/---

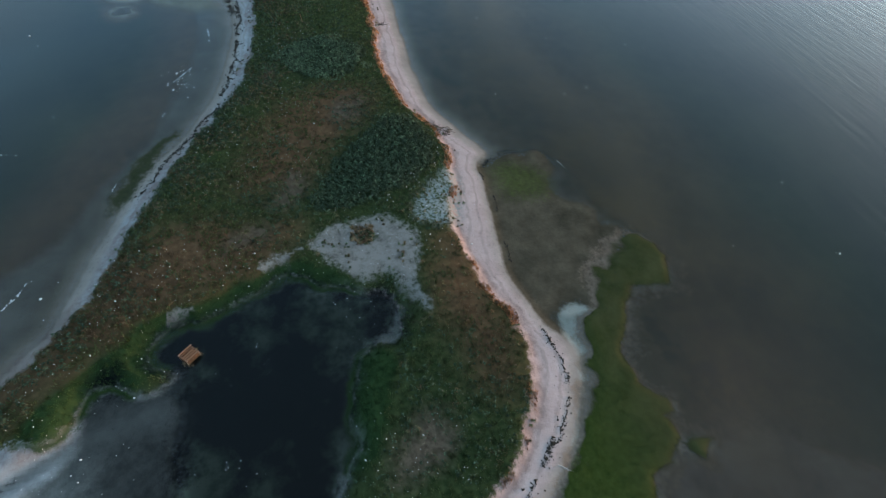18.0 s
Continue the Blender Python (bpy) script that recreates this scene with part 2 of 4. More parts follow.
ISLETS = [
    [(-11.1, 210), (-10, 212.2), (-8.2, 211.5), (-9.4, 208.6)], [(-9.3, 198.4), (-7.8, 200.4), (-4.5, 198.7), (-6.6, 197.2)],
    [(-33.3, 153.3), (-32.2, 154.8), (-30.4, 153.4), (-31.5, 152)], [(-11.2, 144.2), (-9.3, 146), (-6.1, 147.9), (-4.2, 145), (-6.3, 141.7), (-9.4, 142)],
    [(-7.8, 139.7), (-6.2, 141.3), (-2.9, 138.1), (-4.6, 136.5), (-6.8, 137.4)], [(-12.2, 147.1), (-10.8, 148.5), (-9.3, 148.1), (-10.6, 146.9)],
    [(3.7, 167.5), (3.8, 173.5), (6.1, 177.4), (10, 172.8), (7.7, 166.6)],
    [(4.7, 153.6), (5.6, 156.1), (9.4, 158.7), (14.5, 158.6), (16.7, 154.4), (17.8, 150), (12.4, 146.9), (8.4, 149.1)],
    [(-0.8, 156.9), (1.3, 157.2), (4.2, 155.1), (1.1, 154.8)]]
CURL = [(91.6, 178), (95, 176.5), (95, 165), (93.4, 146.4), (91.3, 152), (91.5, 165)]
PATCH = [(-78.2, 106.9), (-80.2, 111.2), (-81.2, 117.1), (-80.1, 122.9), (-75.3, 124.8), (-70.6, 123.6), (-65.2, 122), (-60.2, 124.4), (-60, 122.2), (-65.4, 120.7),
         (-69, 118.8), (-67.9, 114.3), (-70.6, 110.8), (-74.4, 108.2)]
SPARSE = [(-84.4, 126.6), (-89, 131.5), (-93, 136.5), (-77, 134), (-76.4, 127.4), (-80.5, 125)]
BARE = [(-190, 85.1), (-202.5, 84.1), (-206.1, 92), (-205.6, 112.6), (-202.3, 104.4), (-199.1, 98.7), (-189.7, 105.4), (-183.9, 106.5), (-178.3, 101.3), (-175.6, 96.9)]
LUSH = [(-50.5, 72.1), (-51.9, 67.9), (-57, 70), (-63, 78.8), (-68, 82.9), (-68.9, 91), (-74.1, 101.7), (-74.1, 106.1), (-70.3, 110.3), (-66.7, 114.2), (-63, 105), (-62, 90),
        (-55, 80), (-54.3, 75.3)]
LUSH2 = [(-55.5, 110), (-45, 108), (-38, 107.5), (-40, 113), (-50, 116), (-56, 117)]
BUSH_A = [(-84.5, 107.2), (-92, 110.3), (-99.8, 115.6), (-106.2, 121.5), (-111.4, 128.5), (-106.5, 132.5), (-99, 133.6), (-91.1, 131), (-87.2, 125), (-84.8, 117)]
BUSH_B = [(-129.5, 108.4), (-139, 105.3), (-144.5, 108.5), (-147, 113.8), (-145, 120), (-140, 125.5), (-133.5, 125), (-128, 120), (-126.8, 113.4)]
BUSH_C = [(-90, 78.1), (-106.1, 84.4), (-120.5, 93), (-127, 98.8), (-121.4, 102.6), (-112.3, 97.8), (-102.9, 92.8), (-92.7, 89)]
BROWN = [[(-50.6, 59.4), (-62.3, 64.9), (-73, 73.9), (-84, 78.2), (-85.9, 88.7), (-81.3, 97.7), (-83.5, 105.1), (-78, 102.7), (-71.1, 96.4), (-69.5, 87.3), (-65.4, 78), (-58.2, 70.2)],
         [(-90.8, 95.1), (-106.1, 98.9), (-119.7, 105.9), (-124, 113.9), (-122.7, 122.9), (-114.6, 122.9), (-104.6, 114.5), (-92.1, 107.2)],
         [(-76.7, 129.9), (-61.8, 133.8), (-50, 133.5), (-44, 131), (-47, 128.5), (-54, 127), (-63.4, 125.2)]]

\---

● Your task
Leave the images out, please, and restate each line word for word.

● Solved exercise
18.0 s
Continue the Blender Python (bpy) script that recreates this scene with part 2 of 4. More parts follow.
ISLETS = [
    [(-11.1, 210), (-10, 212.2), (-8.2, 211.5), (-9.4, 208.6)], [(-9.3, 198.4), (-7.8, 200.4), (-4.5, 198.7), (-6.6, 197.2)],
    [(-33.3, 153.3), (-32.2, 154.8), (-30.4, 153.4), (-31.5, 152)], [(-11.2, 144.2), (-9.3, 146), (-6.1, 147.9), (-4.2, 145), (-6.3, 141.7), (-9.4, 142)],
    [(-7.8, 139.7), (-6.2, 141.3), (-2.9, 138.1), (-4.6, 136.5), (-6.8, 137.4)], [(-12.2, 147.1), (-10.8, 148.5), (-9.3, 148.1), (-10.6, 146.9)],
    [(3.7, 167.5), (3.8, 173.5), (6.1, 177.4), (10, 172.8), (7.7, 166.6)],
    [(4.7, 153.6), (5.6, 156.1), (9.4, 158.7), (14.5, 158.6), (16.7, 154.4), (17.8, 150), (12.4, 146.9), (8.4, 149.1)],
    [(-0.8, 156.9), (1.3, 157.2), (4.2, 155.1), (1.1, 154.8)]]
CURL = [(91.6, 178), (95, 176.5), (95, 165), (93.4, 146.4), (91.3, 152), (91.5, 165)]
PATCH = [(-78.2, 106.9), (-80.2, 111.2), (-81.2, 117.1), (-80.1, 122.9), (-75.3, 124.8), (-70.6, 123.6), (-65.2, 122), (-60.2, 124.4), (-60, 122.2), (-65.4, 120.7),
         (-69, 118.8), (-67.9, 114.3), (-70.6, 110.8), (-74.4, 108.2)]
SPARSE = [(-84.4, 126.6), (-89, 131.5), (-93, 136.5), (-77, 134), (-76.4, 127.4), (-80.5, 125)]
BARE = [(-190, 85.1), (-202.5, 84.1), (-206.1, 92), (-205.6, 112.6), (-202.3, 104.4), (-199.1, 98.7), (-189.7, 105.4), (-183.9, 106.5), (-178.3, 101.3), (-175.6, 96.9)]
LUSH = [(-50.5, 72.1), (-51.9, 67.9), (-57, 70), (-63, 78.8), (-68, 82.9), (-68.9, 91), (-74.1, 101.7), (-74.1, 106.1), (-70.3, 110.3), (-66.7, 114.2), (-63, 105), (-62, 90),
        (-55, 80), (-54.3, 75.3)]
LUSH2 = [(-55.5, 110), (-45, 108), (-38, 107.5), (-40, 113), (-50, 116), (-56, 117)]
BUSH_A = [(-84.5, 107.2), (-92, 110.3), (-99.8, 115.6), (-106.2, 121.5), (-111.4, 128.5), (-106.5, 132.5), (-99, 133.6), (-91.1, 131), (-87.2, 125), (-84.8, 117)]
BUSH_B = [(-129.5, 108.4), (-139, 105.3), (-144.5, 108.5), (-147, 113.8), (-145, 120), (-140, 125.5), (-133.5, 125), (-128, 120), (-126.8, 113.4)]
BUSH_C = [(-90, 78.1), (-106.1, 84.4), (-120.5, 93), (-127, 98.8), (-121.4, 102.6), (-112.3, 97.8), (-102.9, 92.8), (-92.7, 89)]
BROWN = [[(-50.6, 59.4), (-62.3, 64.9), (-73, 73.9), (-84, 78.2), (-85.9, 88.7), (-81.3, 97.7), (-83.5, 105.1), (-78, 102.7), (-71.1, 96.4), (-69.5, 87.3), (-65.4, 78), (-58.2, 70.2)],
         [(-90.8, 95.1), (-106.1, 98.9), (-119.7, 105.9), (-124, 113.9), (-122.7, 122.9), (-114.6, 122.9), (-104.6, 114.5), (-92.1, 107.2)],
         [(-76.7, 129.9), (-61.8, 133.8), (-50, 133.5), (-44, 131), (-47, 128.5), (-54, 127), (-63.4, 125.2)]]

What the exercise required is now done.